First the report rests on the conclusion that the only evaluation to date that shows any promise is the 20-year old study of BBBS community-based mentoring. This seems short-sighted, particularly since the one finding that he points to as justifying this claim (i.e., better grade point averages in the treatment group) was modest (i.e., p > .05, amounting to a GPA difference of .08). ). More importantly, his analysis did not include the results of rigorous evaluations of youth mentoring programs that have been released more recently, both of which offer considerable promise to the field. First, the Centre for Addiction and Mental Health and Big Brothers Big Sisters Canada (BBBSC) recently shared results from a large, ambitious, ongoing study in which children with mentors showed several positive effects relative to those on a wait list.
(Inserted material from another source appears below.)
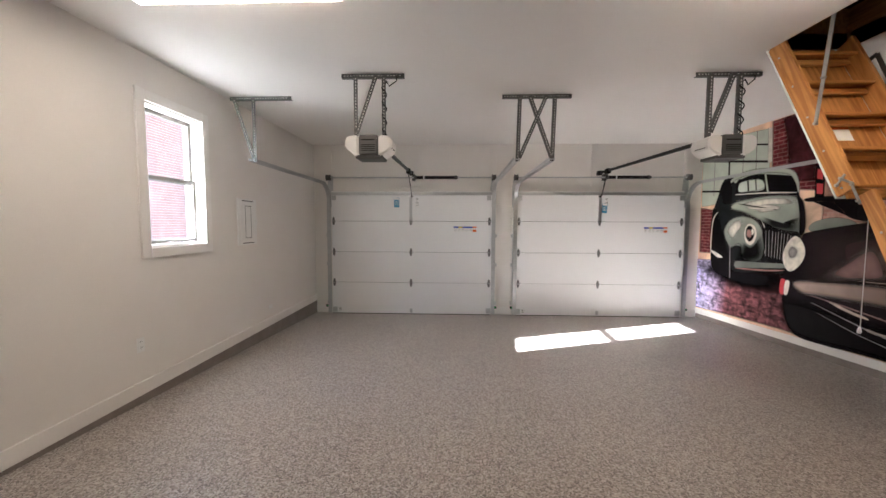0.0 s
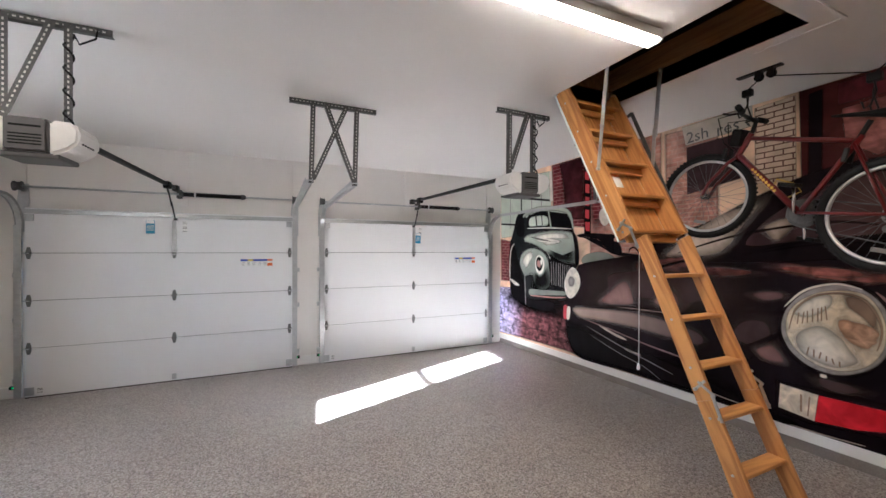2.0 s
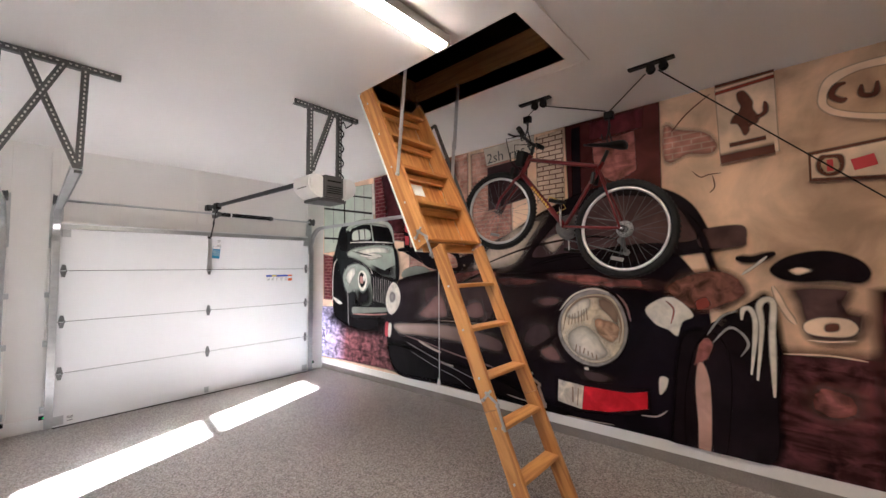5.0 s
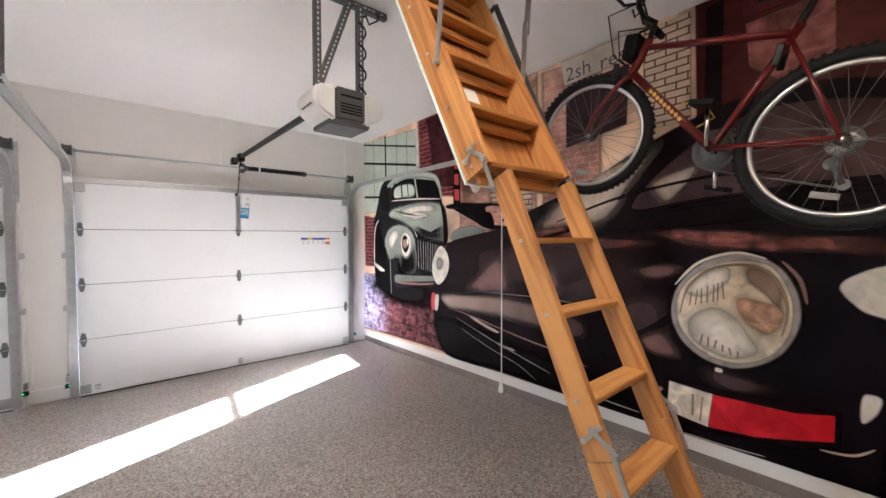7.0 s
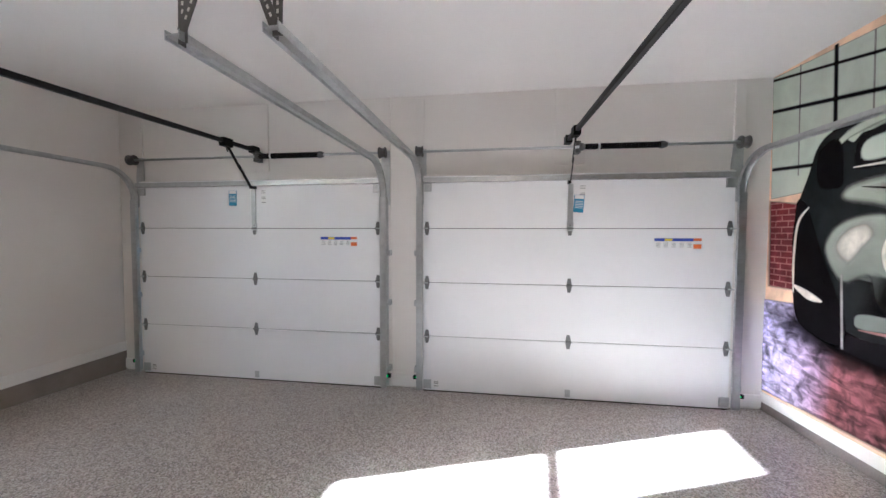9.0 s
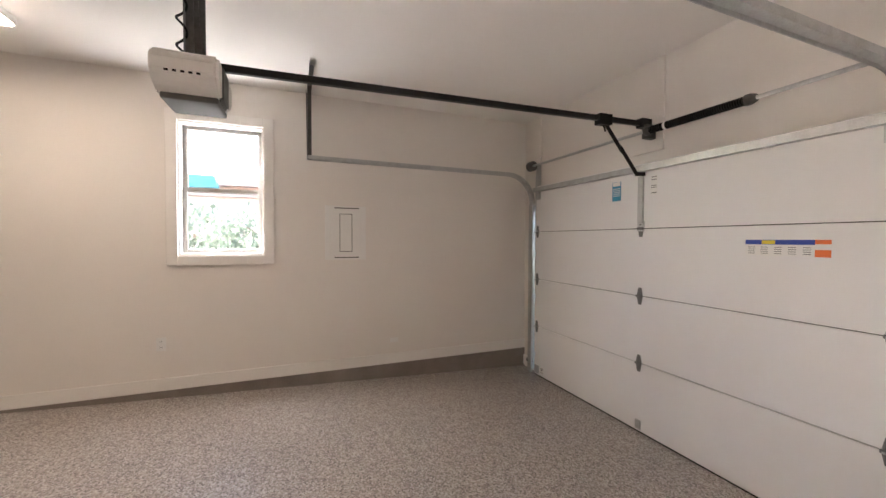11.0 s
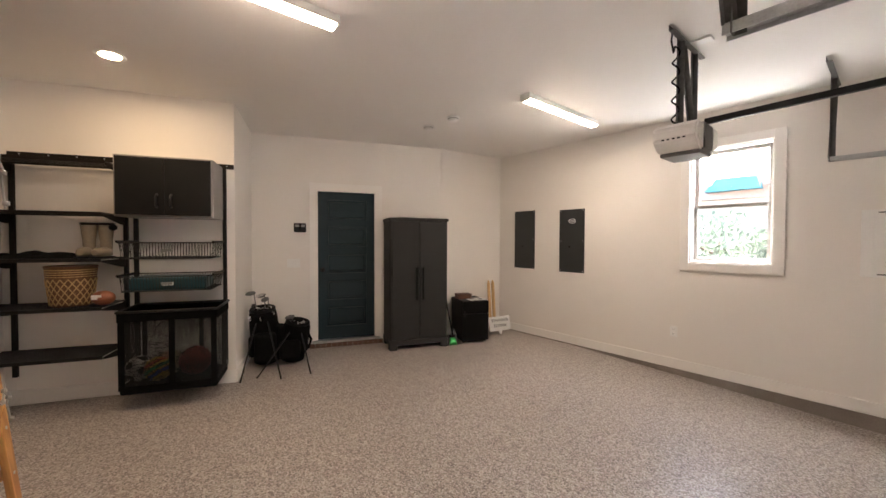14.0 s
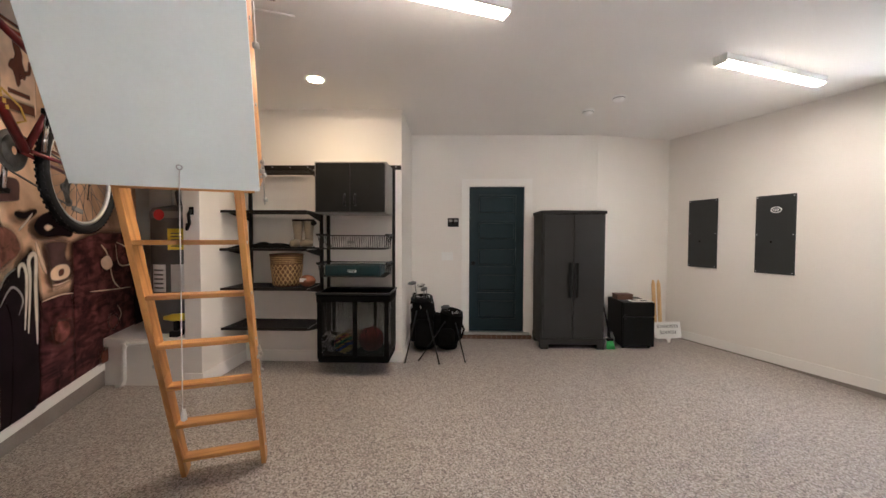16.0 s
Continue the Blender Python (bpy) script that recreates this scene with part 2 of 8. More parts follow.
def words(name, text, size, material, parent, m, thick=0.0006, label=""):
    cu = bpy.data.curves.new(name, "FONT")
    cu.body, cu.size, cu.extrude, cu.align_x, cu.align_y, cu.resolution_u = text, size, thick, "CENTER", "CENTER", 2
    tmp = bpy.data.objects.new(name, cu)
    scene.collection.objects.link(tmp)
    me = bpy.data.meshes.new_from_object(tmp.evaluated_get(bpy.context.evaluated_depsgraph_get()))
    bpy.data.objects.remove(tmp)
    me.name = name
    me.materials.clear()
    me.materials.append(material)
    ob = new(name, me)
    ob.parent, ob.matrix_basis = parent, m
    return tagged(ob, label)


# ---- plan ----
XL, YF, ZC = -2.445, 6.47, 2.81
TURNED = -20.4
UX, UY = math.cos(radians(TURNED)), math.sin(radians(TURNED))
AX, AY = -2.44, 0.524


def fz(y):
    """Height of the floor: level by the house wall, then falling towards the garage doors."""
    return min(0.15 - 0.042 * y, 0.085)


def wx(y):
    """Face of the mural wall."""
    return 4.145 - 0.012 * (YF - y)


def rear_xy(s, n):
    """A place s along the slanted house wall and n out from it."""
    return AX + s * UX - n * UY, AY + s * UY + n * UX


def rear(s, n, z=None, turn=0.0):
    x, y = rear_xy(s, n)
    return pose(x, y, fz(y) if z is None else z, 0, 0, TURNED + turn)


def slab(pts, z0, z1):
    """An upright prism over plan points; z0 and z1 may be functions of y."""
    bm = bmesh.new()
    lo = [bm.verts.new((x, y, z0(y) if callable(z0) else z0)) for x, y in pts]
    hi = [bm.verts.new((x, y, z1(y) if callable(z1) else z1)) for x, y in pts]
    n = len(pts)
    bm.faces.new(lo[::-1])
    bm.faces.new(hi)
    for k in range(n):
        bm.faces.new((lo[k], lo[(k + 1) % n], hi[(k + 1) % n], hi[k]))
    return bm


def rear_wall(bm, s0, s1, n0, n1, z0, z1):
    src = slab([rear_xy(s0, n0), rear_xy(s1, n0), rear_xy(s1, n1), rear_xy(s0, n1)], z0, z1)
    me = bpy.data.meshes.new("tmp")
    src.to_mesh(me)
    src.free()
    bm.from_mesh(me)
    bpy.data.meshes.remove(me)
    return bm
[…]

For example, compared to the girls on the wait list, mentored girls exhibited fewer conduct problems and stronger social skills. Likewise, mentored boys experienced fewer emotional problems, including depression and social anxiety. Also quite promising is the recently released evaluation of the Mentoring At-Risk Youth project. This research includes the first multi-agency randomized controlled evaluation of the Big Brothers Big Sisters of America community-based mentoring program since CBM study. Researchers Carla Herrera, David DuBois, and Jean Grossman followed 1,310 youth who ranged in age from 8 to 15 and who were deemed “higher-risk” by virtue of either individual or environmental risk (or both). In the largest two programs, half the youth were assigned to a waitlist (controls) while the other half was matched right away. In the random assignment portion, mentored youth showed fewer depressive symptoms and were doing better on an aggregate measure of positive change. Among other things, this study highlighted the importance of pre-match and ongoing training.
Likewise, Levine’s analysis omits a series of meta-analyses, summarizing the results of mentoring across multiple studies (e.g., DuBois et al, 2002; 2011; Eby et al., 2013), including a recent analysis by Patrick Tolan and colleagues (2013) who took stock of its effects on what he deems as taxpayer-justifying outcomes: delinquency (i.e., arrests and convictions) and indicators associated with delinquency (i.e., academic outcomes, aggression, drug use). Mentoring for high-risk youth had a modest positive effect for delinquency and academic functioning, with trends suggesting similar benefits for aggression and drug use. These findings align with previous meta-analyses which have helped to advance the field by converging on a core set of practices in the field of youth mentoring that, when rigorously applied, can yield dramatically larger effects (e.g., matching on the basis of shared interest, DuBois et al., 2011).
Since Professor Levine was willing to extrapolate from the P/PV CBM report to make recommendations regarding best practice, he should be willing to consider some of the peer-reviewed empirical work that emerged from this data set. This includes research that suggests that matches that are same-race offer no particular benefits over those that are cross-race and that closeness and consistency are far more important considerations. Likewise, his recommendation regarding gender is countered by a recently published study (drawing on the BBBS SBM data set). Many other secondary studies have been conducted with these experimental data, which have led to suggestions of best practice that are grounded in peer-reviewed studies.
Finally, his conclusions—that youth mentoring programs are not worth taxpayer investment because they are unlikely to increase tax revenue, seems short sighted given the findings regarding delinquency cited above and the societal costs of other difficulties (e.g., depression) that mentoring has been shown to affect.